What is the number of lines that include the word "Euler"? Provide only that figure.

(Scene script records)
# # # # # # #

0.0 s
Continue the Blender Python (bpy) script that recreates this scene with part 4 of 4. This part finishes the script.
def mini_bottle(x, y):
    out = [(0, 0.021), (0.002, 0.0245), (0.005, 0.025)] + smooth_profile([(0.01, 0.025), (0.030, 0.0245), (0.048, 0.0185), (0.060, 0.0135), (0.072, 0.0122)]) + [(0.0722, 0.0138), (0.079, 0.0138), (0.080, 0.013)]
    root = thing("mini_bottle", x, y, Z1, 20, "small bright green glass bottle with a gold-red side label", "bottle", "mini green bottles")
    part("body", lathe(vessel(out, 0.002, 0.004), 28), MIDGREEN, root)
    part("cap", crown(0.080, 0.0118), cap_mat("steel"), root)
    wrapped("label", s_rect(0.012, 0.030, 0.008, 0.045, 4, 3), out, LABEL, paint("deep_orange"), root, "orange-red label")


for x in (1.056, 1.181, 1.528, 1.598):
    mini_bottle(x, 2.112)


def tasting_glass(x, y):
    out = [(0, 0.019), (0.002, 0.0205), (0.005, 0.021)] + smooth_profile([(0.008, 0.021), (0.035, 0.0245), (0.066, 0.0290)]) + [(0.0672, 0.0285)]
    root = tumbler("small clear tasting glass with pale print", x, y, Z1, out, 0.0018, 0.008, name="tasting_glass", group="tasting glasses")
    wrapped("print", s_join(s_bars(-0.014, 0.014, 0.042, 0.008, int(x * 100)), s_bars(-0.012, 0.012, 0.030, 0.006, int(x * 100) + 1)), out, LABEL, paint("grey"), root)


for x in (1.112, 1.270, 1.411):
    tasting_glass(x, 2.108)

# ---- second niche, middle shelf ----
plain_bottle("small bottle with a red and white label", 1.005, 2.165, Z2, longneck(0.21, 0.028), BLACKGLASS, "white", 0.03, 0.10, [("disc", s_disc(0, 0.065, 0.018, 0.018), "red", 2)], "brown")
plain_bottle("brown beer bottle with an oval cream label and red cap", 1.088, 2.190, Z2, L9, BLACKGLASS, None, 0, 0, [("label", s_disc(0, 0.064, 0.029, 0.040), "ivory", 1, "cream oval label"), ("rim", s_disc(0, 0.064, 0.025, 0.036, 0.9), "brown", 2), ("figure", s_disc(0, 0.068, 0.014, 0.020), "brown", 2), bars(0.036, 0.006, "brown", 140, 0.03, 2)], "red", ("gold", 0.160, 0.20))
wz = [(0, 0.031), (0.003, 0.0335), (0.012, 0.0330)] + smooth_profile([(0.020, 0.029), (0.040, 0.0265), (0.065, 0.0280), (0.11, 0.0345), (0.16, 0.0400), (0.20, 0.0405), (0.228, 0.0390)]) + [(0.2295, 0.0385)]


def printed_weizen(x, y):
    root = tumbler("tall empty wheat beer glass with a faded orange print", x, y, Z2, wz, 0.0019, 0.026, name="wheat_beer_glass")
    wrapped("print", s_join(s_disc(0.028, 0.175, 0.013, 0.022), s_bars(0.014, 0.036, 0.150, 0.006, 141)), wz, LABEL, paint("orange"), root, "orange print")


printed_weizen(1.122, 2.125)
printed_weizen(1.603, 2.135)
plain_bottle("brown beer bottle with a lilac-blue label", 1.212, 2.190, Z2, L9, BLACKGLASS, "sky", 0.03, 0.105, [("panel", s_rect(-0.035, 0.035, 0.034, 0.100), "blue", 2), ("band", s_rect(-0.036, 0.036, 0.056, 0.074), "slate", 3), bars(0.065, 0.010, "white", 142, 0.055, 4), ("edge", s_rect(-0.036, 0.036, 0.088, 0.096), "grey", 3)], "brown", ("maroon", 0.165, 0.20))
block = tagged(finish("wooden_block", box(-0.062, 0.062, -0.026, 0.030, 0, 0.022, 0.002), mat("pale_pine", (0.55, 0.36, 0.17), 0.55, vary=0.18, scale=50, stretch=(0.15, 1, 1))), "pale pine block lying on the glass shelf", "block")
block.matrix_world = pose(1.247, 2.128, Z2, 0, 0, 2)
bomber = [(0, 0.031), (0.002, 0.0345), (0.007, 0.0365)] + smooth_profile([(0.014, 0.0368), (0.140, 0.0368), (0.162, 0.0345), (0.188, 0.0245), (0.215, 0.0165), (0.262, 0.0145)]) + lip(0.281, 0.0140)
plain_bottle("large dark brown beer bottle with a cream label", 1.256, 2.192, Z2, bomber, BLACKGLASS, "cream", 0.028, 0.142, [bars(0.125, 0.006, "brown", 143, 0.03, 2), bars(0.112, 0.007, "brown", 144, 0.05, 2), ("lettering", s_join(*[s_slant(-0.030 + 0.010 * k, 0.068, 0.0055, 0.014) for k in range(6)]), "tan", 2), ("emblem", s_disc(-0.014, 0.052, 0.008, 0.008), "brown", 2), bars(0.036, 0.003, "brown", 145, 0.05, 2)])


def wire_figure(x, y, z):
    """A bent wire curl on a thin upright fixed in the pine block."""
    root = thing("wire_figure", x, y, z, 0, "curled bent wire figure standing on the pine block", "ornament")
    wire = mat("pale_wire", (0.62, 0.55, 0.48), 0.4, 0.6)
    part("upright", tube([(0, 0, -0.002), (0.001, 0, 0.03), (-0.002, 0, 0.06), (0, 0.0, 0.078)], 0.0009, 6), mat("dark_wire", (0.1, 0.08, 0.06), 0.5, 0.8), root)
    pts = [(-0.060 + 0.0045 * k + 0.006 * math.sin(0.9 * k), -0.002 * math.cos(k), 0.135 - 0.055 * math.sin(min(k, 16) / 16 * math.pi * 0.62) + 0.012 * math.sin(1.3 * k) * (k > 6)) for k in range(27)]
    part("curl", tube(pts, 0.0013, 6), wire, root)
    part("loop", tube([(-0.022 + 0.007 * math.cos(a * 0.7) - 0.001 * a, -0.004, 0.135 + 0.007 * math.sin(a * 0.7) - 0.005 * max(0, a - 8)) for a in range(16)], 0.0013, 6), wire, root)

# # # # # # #

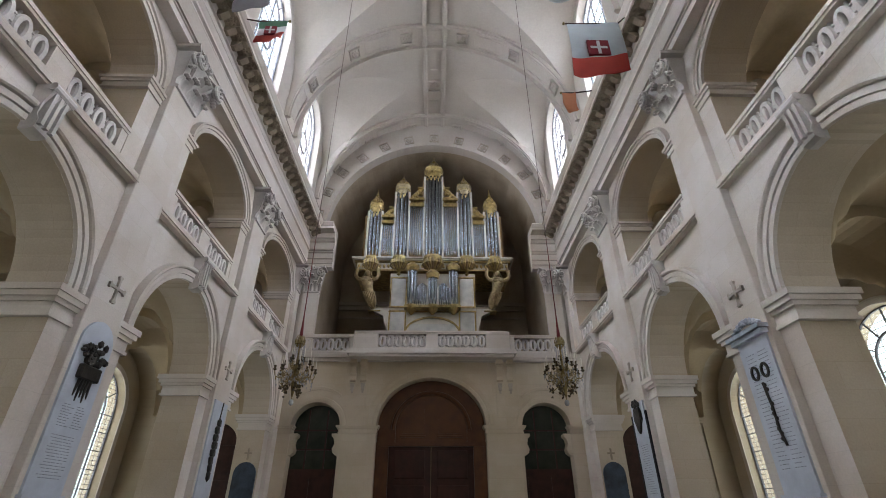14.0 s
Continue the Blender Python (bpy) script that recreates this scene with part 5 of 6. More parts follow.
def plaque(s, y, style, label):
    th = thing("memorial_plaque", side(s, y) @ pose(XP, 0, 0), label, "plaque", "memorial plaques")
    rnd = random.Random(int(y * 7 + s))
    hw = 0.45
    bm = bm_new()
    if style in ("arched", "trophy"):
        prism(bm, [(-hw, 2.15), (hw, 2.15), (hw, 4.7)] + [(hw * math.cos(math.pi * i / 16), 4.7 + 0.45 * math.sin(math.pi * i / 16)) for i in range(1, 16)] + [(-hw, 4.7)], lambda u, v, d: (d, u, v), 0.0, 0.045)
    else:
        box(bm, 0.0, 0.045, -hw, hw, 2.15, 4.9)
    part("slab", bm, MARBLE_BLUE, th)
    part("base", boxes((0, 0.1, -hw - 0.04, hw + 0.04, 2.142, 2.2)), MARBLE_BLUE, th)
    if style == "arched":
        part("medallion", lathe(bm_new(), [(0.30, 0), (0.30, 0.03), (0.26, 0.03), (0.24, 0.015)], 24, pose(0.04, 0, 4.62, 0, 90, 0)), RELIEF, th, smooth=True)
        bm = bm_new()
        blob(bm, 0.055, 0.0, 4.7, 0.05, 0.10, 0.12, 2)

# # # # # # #

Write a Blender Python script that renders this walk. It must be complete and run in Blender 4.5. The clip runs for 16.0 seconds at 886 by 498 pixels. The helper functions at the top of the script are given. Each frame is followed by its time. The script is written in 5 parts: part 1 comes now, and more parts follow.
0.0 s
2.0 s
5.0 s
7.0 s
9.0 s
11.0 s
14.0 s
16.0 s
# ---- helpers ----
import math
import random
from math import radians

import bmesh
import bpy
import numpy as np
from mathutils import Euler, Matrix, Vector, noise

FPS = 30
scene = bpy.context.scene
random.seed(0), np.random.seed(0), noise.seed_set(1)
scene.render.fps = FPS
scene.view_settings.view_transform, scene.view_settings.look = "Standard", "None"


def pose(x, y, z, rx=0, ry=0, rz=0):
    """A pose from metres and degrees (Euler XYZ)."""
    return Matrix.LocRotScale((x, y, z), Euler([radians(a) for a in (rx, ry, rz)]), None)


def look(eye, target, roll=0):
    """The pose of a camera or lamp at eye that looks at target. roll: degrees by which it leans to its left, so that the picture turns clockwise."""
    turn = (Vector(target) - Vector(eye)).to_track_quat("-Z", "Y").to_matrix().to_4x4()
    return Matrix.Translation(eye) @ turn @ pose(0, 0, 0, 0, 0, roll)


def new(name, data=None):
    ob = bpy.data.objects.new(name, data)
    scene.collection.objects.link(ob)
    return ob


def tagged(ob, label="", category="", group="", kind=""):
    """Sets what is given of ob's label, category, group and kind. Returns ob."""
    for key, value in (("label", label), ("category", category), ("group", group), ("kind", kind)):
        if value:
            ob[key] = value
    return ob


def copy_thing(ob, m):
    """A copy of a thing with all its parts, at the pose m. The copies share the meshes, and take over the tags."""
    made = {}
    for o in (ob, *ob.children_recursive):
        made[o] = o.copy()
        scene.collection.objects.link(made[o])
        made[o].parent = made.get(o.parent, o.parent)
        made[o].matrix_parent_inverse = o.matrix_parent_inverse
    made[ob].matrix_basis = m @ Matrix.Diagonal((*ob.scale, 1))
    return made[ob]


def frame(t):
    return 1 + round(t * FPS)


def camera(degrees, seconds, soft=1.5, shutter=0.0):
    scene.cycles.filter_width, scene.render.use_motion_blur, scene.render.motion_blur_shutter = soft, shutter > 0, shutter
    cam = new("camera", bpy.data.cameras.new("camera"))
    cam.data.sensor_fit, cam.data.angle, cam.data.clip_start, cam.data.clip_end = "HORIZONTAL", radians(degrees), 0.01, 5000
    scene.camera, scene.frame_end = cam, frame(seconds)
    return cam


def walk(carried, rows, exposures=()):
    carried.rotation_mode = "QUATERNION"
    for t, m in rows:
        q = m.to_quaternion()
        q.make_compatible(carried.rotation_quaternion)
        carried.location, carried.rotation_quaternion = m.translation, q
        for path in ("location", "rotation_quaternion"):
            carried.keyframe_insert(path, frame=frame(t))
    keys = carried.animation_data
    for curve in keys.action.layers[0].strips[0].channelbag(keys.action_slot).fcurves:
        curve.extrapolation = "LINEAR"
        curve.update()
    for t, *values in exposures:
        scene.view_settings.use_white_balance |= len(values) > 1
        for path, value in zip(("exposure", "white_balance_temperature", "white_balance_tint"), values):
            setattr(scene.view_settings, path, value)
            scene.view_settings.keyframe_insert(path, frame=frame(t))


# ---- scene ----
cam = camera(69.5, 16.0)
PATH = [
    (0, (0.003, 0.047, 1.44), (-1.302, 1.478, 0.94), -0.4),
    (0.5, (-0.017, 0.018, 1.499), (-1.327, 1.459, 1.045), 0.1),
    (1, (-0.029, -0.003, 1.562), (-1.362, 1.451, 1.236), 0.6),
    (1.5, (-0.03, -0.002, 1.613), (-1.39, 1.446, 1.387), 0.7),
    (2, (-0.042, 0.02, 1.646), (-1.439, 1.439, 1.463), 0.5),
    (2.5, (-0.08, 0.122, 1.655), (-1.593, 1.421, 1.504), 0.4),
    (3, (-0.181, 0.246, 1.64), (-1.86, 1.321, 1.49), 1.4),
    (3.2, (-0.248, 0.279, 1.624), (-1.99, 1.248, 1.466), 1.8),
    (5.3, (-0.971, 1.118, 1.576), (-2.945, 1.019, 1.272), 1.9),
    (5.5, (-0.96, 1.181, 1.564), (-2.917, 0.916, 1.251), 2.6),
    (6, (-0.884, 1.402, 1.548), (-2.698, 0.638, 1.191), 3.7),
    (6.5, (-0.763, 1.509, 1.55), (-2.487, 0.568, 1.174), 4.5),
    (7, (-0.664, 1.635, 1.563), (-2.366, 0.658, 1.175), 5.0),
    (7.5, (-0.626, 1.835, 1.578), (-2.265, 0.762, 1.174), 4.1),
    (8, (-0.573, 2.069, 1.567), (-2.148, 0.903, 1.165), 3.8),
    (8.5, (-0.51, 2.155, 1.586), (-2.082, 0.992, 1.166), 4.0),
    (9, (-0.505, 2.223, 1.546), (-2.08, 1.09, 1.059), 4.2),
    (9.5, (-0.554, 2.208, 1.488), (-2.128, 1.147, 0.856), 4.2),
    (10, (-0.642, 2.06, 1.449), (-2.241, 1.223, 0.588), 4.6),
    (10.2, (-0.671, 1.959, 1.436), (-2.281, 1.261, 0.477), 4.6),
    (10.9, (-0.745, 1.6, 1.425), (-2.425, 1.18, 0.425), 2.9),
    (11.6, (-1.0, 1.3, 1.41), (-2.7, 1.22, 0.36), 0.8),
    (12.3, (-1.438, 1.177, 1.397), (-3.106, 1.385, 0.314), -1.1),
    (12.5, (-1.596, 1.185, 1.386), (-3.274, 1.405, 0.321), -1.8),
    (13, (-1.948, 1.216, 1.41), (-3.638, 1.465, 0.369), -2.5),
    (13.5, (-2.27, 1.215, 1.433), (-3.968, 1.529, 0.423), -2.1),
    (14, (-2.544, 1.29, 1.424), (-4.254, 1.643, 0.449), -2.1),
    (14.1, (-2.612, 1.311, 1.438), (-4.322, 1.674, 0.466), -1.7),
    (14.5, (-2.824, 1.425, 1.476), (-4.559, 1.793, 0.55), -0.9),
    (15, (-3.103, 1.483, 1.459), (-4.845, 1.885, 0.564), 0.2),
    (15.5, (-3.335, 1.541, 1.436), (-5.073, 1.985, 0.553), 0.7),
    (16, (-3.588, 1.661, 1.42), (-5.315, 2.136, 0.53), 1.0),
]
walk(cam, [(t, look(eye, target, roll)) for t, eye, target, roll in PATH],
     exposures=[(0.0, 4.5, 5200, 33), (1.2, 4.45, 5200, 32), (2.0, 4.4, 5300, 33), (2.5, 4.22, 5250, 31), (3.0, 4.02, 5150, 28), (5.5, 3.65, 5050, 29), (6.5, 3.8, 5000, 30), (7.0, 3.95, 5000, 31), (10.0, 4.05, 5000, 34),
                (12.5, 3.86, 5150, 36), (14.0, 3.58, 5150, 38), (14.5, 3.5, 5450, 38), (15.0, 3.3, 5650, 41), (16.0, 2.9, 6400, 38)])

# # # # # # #

» **WORKED SOLUTION**
3